Exercise details:
Write the material out again in full, word for word. Do not include the pictures.

>>>

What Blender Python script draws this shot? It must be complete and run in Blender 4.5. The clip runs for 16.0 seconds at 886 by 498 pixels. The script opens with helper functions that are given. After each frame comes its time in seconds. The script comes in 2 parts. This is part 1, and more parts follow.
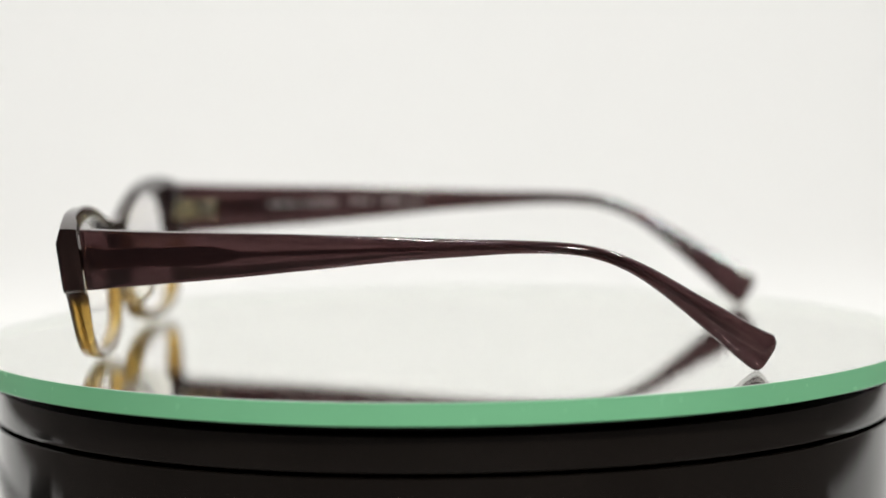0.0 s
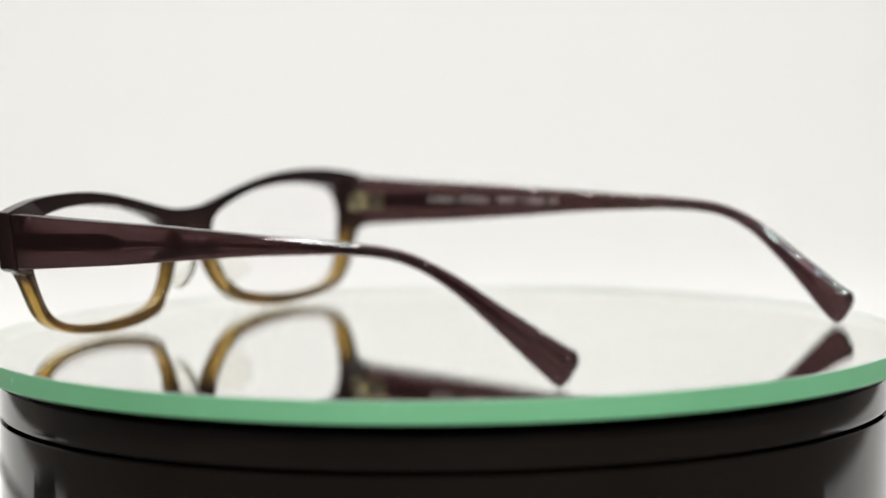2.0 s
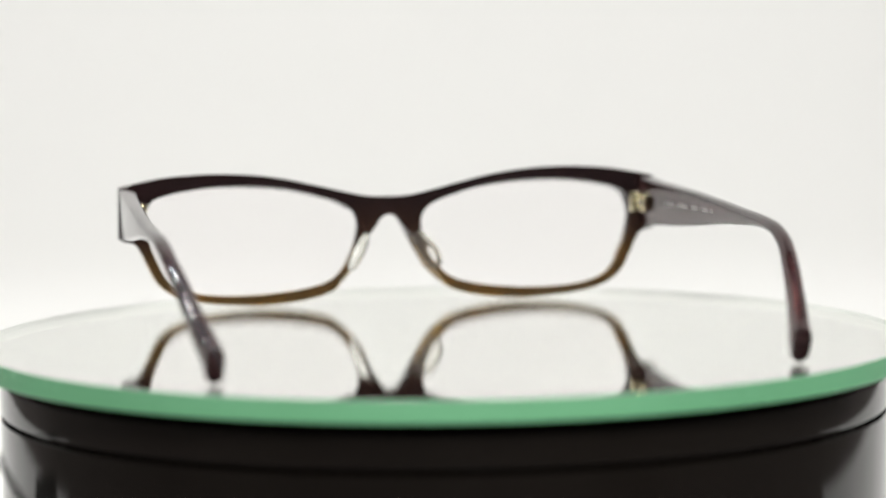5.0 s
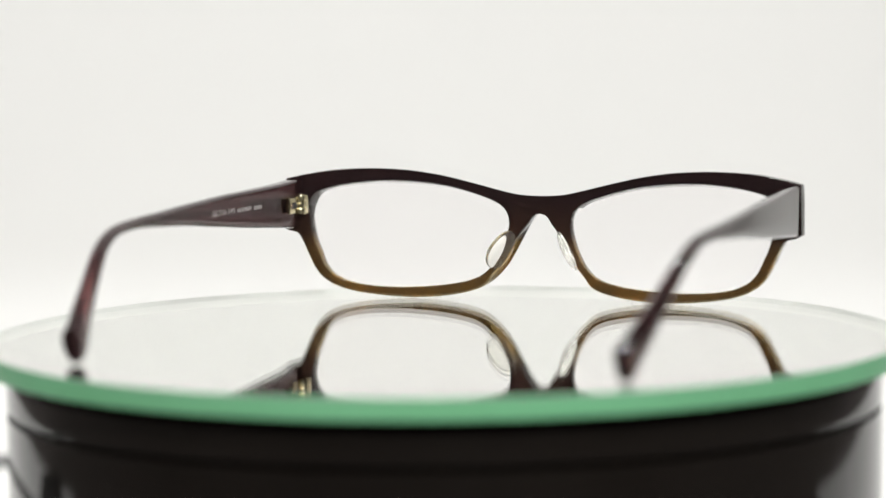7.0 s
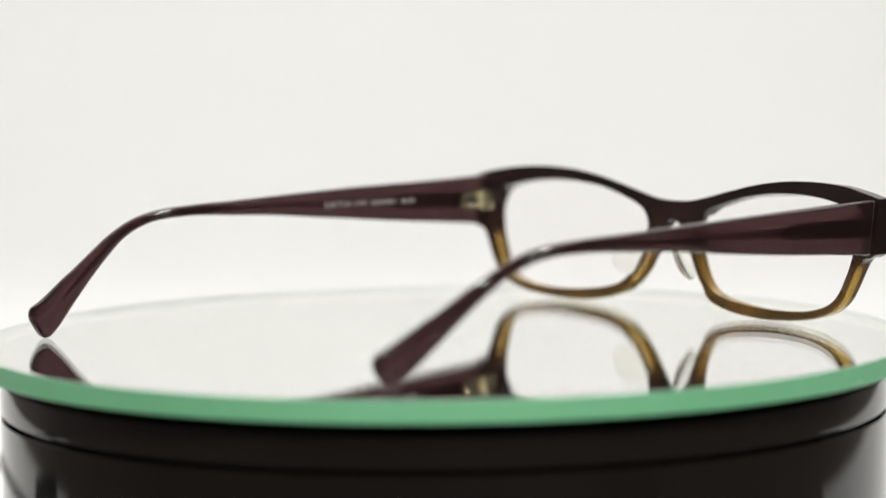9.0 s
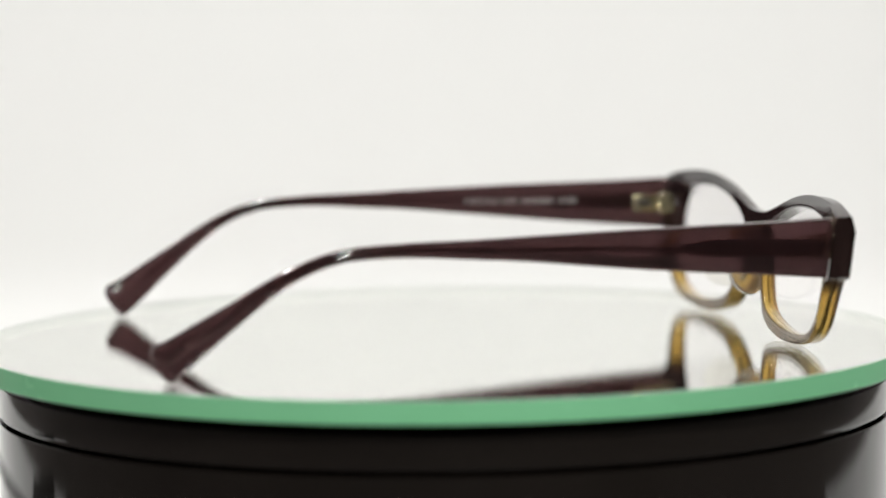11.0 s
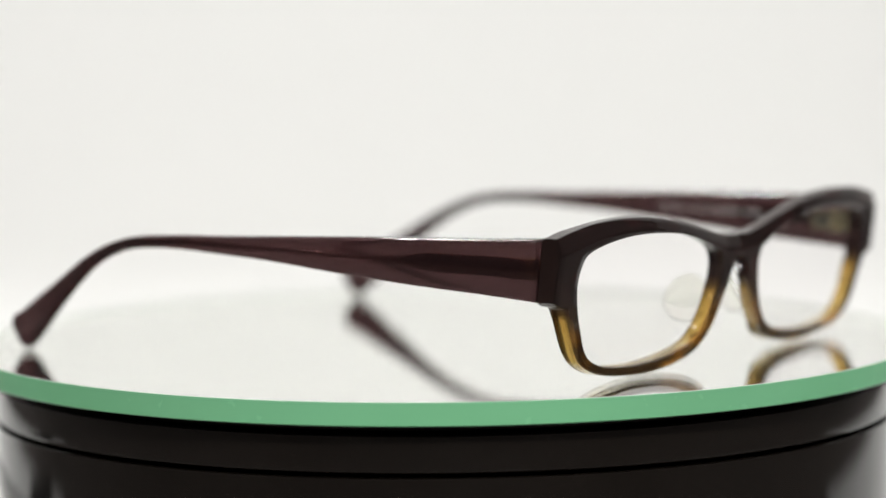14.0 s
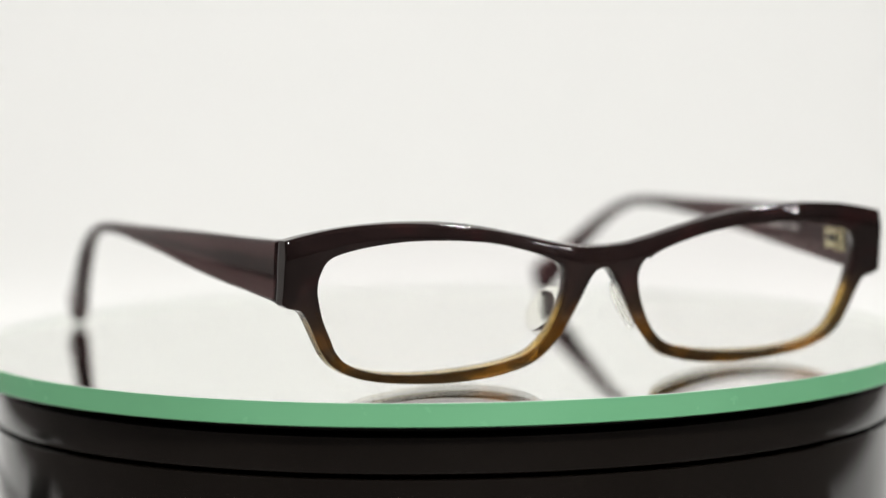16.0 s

<<<

Written answer:
What Blender Python script draws this shot? It must be complete and run in Blender 4.5. The clip runs for 16.0 seconds at 886 by 498 pixels. The script opens with helper functions that are given. After each frame comes its time in seconds. The script comes in 2 parts. This is part 1, and more parts follow.
0.0 s
2.0 s
5.0 s
7.0 s
9.0 s
11.0 s
14.0 s
16.0 s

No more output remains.